(What you are asked to do): Search the material for the word "roll" and report each line where it turns up.
========================================================================
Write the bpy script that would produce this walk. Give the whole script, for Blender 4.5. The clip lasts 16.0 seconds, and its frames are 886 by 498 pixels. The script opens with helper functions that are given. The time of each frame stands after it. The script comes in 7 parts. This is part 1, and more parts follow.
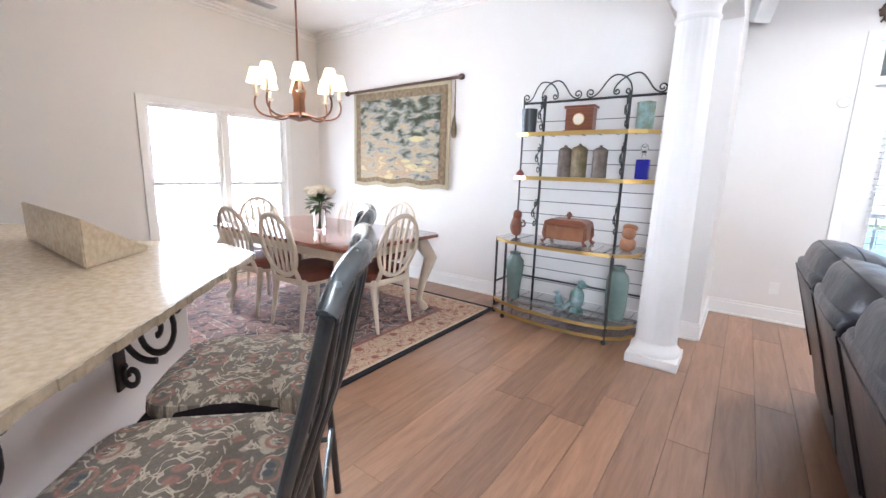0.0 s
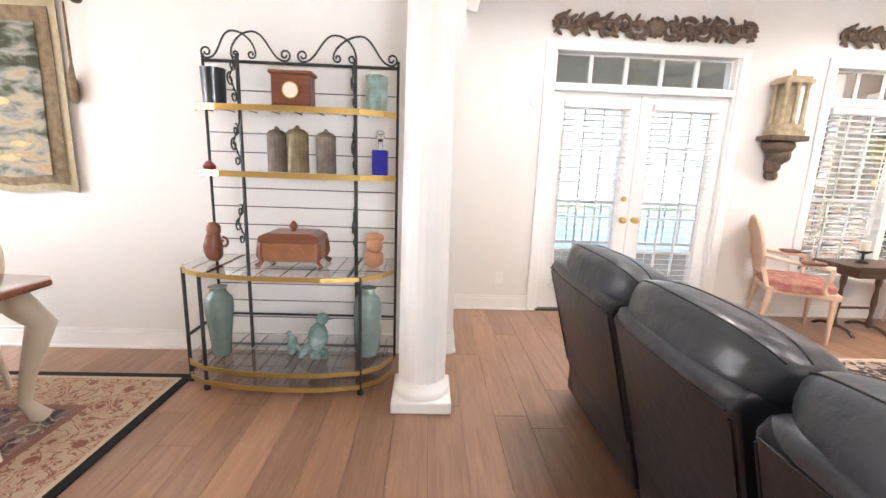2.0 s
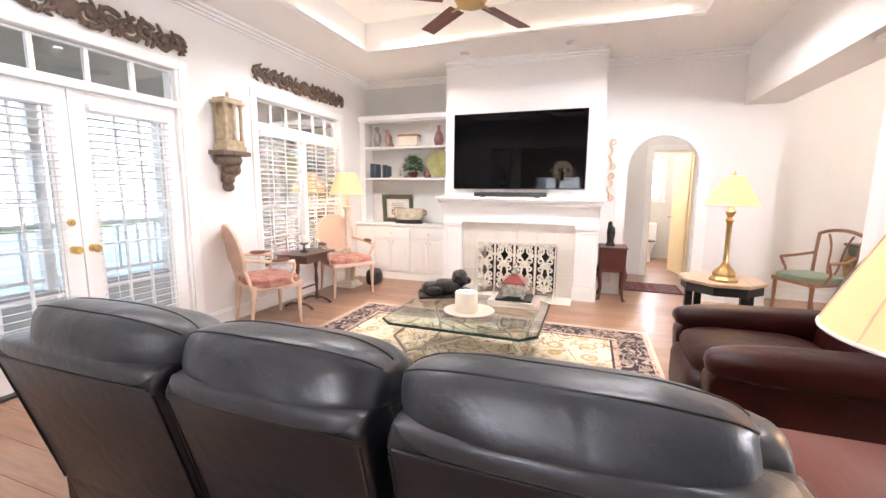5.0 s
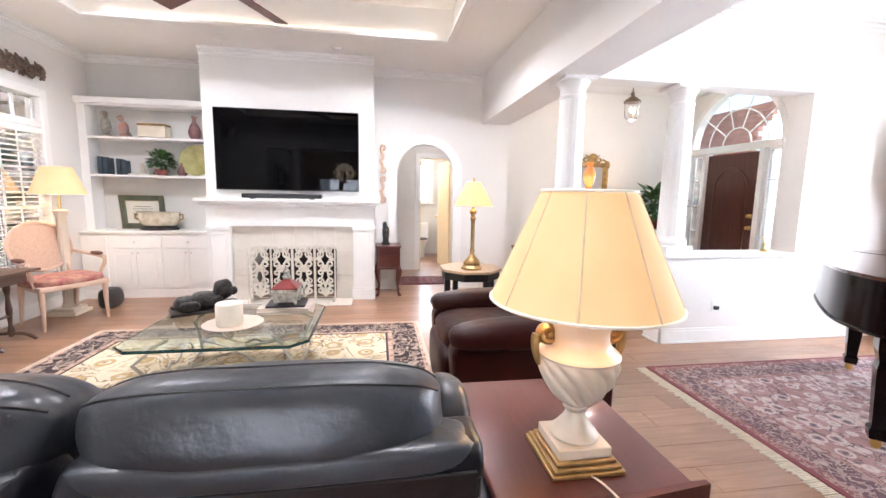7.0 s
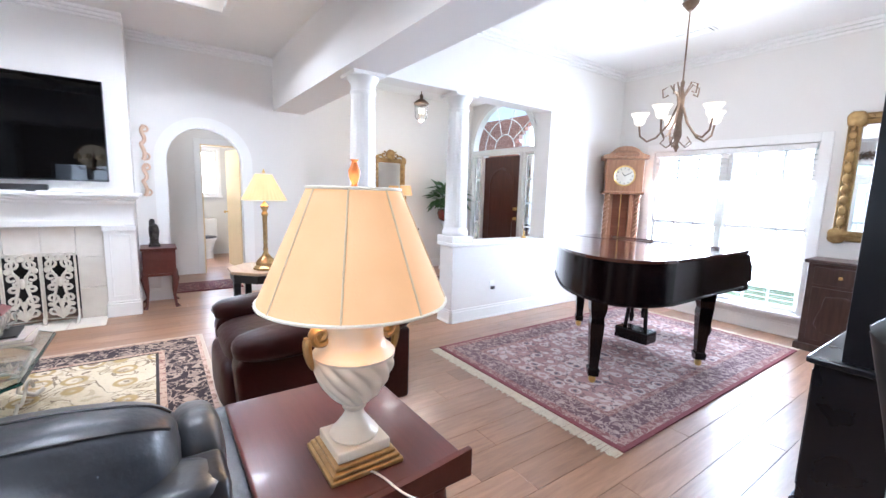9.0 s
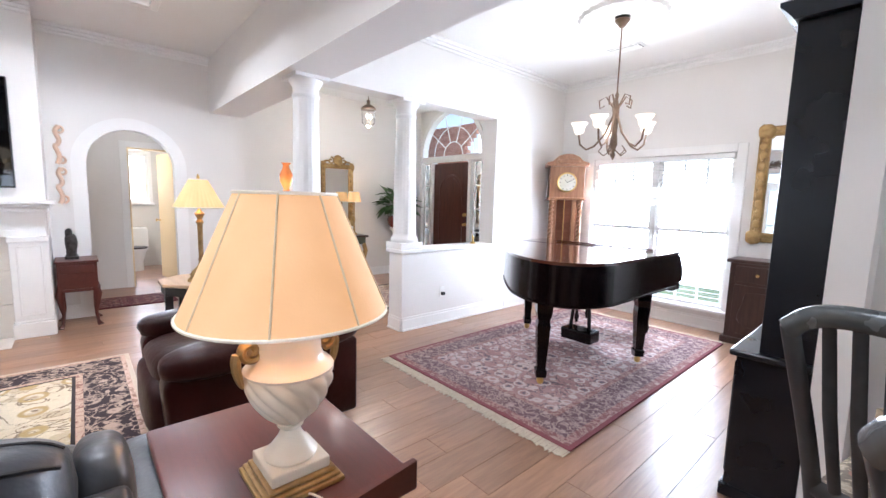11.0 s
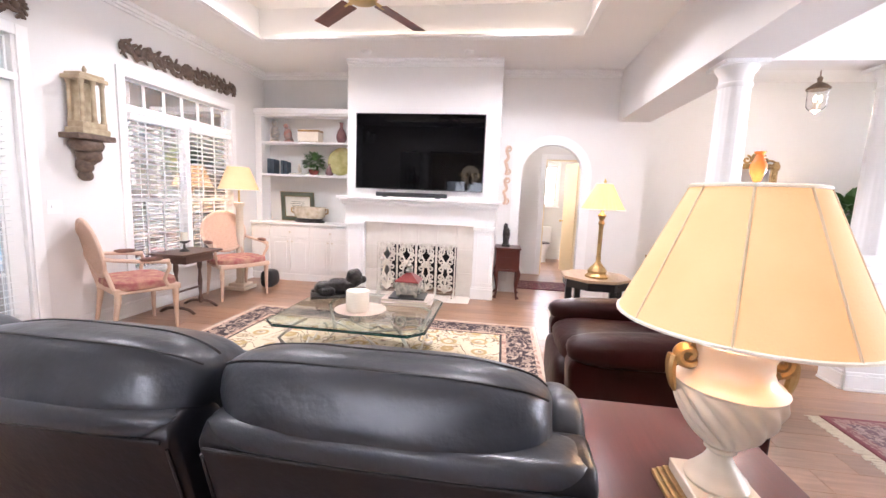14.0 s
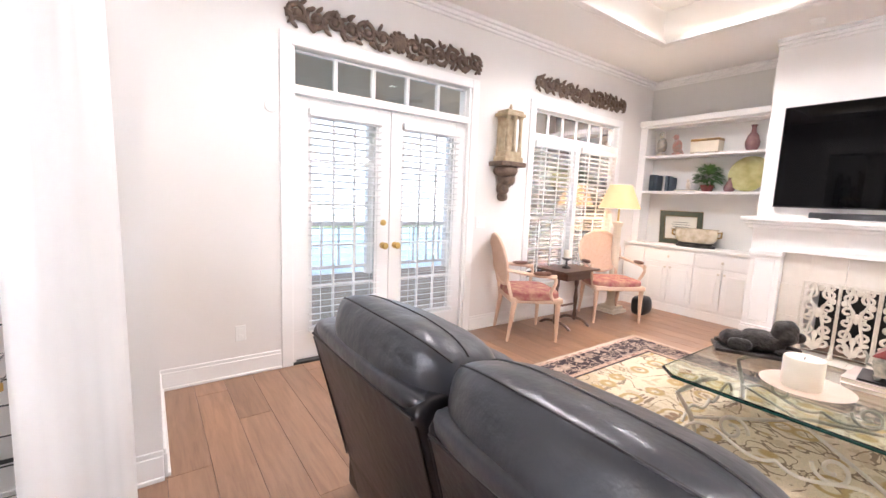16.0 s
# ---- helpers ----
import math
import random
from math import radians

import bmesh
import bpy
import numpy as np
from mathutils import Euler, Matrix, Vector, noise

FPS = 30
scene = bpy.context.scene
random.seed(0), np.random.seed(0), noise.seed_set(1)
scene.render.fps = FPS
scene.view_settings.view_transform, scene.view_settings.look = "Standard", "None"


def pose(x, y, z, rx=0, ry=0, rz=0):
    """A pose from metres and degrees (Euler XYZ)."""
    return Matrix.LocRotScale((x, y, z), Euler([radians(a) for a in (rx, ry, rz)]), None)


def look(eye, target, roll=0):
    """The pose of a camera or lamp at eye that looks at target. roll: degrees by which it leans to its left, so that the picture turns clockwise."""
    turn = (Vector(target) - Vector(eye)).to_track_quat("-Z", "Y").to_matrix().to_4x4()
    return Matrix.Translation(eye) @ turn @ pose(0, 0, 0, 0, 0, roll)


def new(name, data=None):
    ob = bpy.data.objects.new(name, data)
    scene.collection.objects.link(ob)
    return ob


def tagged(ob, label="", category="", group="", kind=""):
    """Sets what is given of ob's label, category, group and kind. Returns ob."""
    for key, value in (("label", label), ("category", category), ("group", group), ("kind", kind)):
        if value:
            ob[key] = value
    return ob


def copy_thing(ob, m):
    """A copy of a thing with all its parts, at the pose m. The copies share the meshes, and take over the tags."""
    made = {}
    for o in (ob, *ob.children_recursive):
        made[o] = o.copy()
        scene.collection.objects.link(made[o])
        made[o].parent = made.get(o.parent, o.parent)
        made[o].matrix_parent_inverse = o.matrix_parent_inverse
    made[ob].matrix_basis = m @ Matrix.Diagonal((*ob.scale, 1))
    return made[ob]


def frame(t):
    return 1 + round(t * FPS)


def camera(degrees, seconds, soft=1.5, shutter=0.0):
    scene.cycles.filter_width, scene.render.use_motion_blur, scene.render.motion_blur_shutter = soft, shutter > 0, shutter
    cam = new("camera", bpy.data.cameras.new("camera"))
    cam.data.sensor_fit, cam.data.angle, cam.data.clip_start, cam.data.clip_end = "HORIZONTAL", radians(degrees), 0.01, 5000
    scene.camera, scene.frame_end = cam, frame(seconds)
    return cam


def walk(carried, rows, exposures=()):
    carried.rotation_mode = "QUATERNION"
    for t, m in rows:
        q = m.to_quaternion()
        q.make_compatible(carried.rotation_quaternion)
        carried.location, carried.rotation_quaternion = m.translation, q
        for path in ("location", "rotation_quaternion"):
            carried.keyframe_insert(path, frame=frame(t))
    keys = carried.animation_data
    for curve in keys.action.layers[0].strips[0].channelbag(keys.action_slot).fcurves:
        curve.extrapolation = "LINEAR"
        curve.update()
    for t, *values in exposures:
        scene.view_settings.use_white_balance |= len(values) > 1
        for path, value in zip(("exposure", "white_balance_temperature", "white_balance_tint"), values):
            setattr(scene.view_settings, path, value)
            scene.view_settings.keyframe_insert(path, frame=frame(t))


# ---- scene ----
cam = camera(94.3, 16.0)
PATH = [
    (0, (-0.08, 0.051, 1.314), (-1.232, 1.642, 0.938), 1.6),
    (0.5, (-0.194, 0.295, 1.326), (-1.147, 2.005, 0.916), 1.5),
    (1, (-0.268, 0.548, 1.343), (-0.942, 2.384, 0.922), 1.7),
    (1.5, (-0.371, 0.772, 1.35), (-0.675, 2.705, 0.939), 2.2),
    (2, (-0.455, 1.011, 1.344), (-0.378, 2.972, 0.959), 2.1),
    (2.5, (-0.479, 1.223, 1.348), (0.027, 3.127, 1.002), 0.9),
    (3, (-0.467, 1.38, 1.354), (0.5, 3.098, 1.019), 1.4),
    (3.5, (-0.464, 1.448, 1.358), (0.869, 2.904, 1.037), 0.9),
    (4, (-0.456, 1.437, 1.371), (1.131, 2.613, 1.059), 0.9),
    (4.2, (-0.46, 1.423, 1.372), (1.203, 2.491, 1.066), 0.8),
    (6.5, (-0.514, 1.232, 1.369), (1.469, 1.188, 1.113), 0.7),
    (7, (-0.498, 1.189, 1.37), (1.461, 0.882, 1.112), 1.0),
    (7.5, (-0.487, 1.155, 1.369), (1.416, 0.6, 1.109), 1.4),
    (8, (-0.491, 1.127, 1.375), (1.331, 0.347, 1.11), 1.5),
    (8.5, (-0.493, 1.094, 1.378), (1.231, 0.118, 1.109), 1.6),
    (9, (-0.497, 1.069, 1.382), (1.126, -0.069, 1.114), 1.7),
    (9.2, (-0.495, 1.057, 1.381), (1.087, -0.137, 1.115), 1.6),
    (10.25, (-0.497, 1.037, 1.38), (0.937, -0.328, 1.132), 1.55),
    (11.3, (-0.498, 1.026, 1.377), (1.038, -0.237, 1.156), 1.5),
    (11.5, (-0.493, 1.032, 1.374), (1.088, -0.173, 1.151), 1.4),
    (12, (-0.473, 1.053, 1.375), (1.235, 0.037, 1.147), 1.4),
    (12.5, (-0.455, 1.066, 1.359), (1.382, 0.309, 1.131), 1.6),
    (13, (-0.462, 1.082, 1.357), (1.474, 0.639, 1.119), 1.8),
    (13.5, (-0.468, 1.111, 1.35), (1.514, 1.02, 1.1), 2.1),
    (14, (-0.449, 1.177, 1.343), (1.515, 1.45, 1.084), 2.3),
    (14.5, (-0.409, 1.297, 1.338), (1.469, 1.933, 1.076), 2.3),
    (15, (-0.345, 1.472, 1.343), (1.372, 2.466, 1.087), 2.1),
    (15.5, (-0.305, 1.602, 1.353), (1.17, 2.93, 1.101), 2.1),
    (16, (-0.268, 1.674, 1.353), (0.895, 3.282, 1.107), 2.3),
]
walk(cam, [(t, look(eye, target, roll)) for t, eye, target, roll in PATH],
     exposures=[(0, 1.02, 5550, 12), (1.5, 1.08, 6400, 13), (4, 1.18, 6300, 17), (7, 1.04, 5850, 14), (9, 0.84, 5280, 11), (12, 0.72, 5800, 17), (13, 0.82, 5950, 22), (14, 1.02, 5950, 20), (16, 1.12, 6200, 18)])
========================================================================
(Expected answer):
def look(eye, target, roll=0):
    """The pose of a camera or lamp at eye that looks at target. roll: degrees by which it leans to its left, so that the picture turns clockwise."""
    return Matrix.Translation(eye) @ turn @ pose(0, 0, 0, 0, 0, roll)
walk(cam, [(t, look(eye, target, roll)) for t, eye, target, roll in PATH],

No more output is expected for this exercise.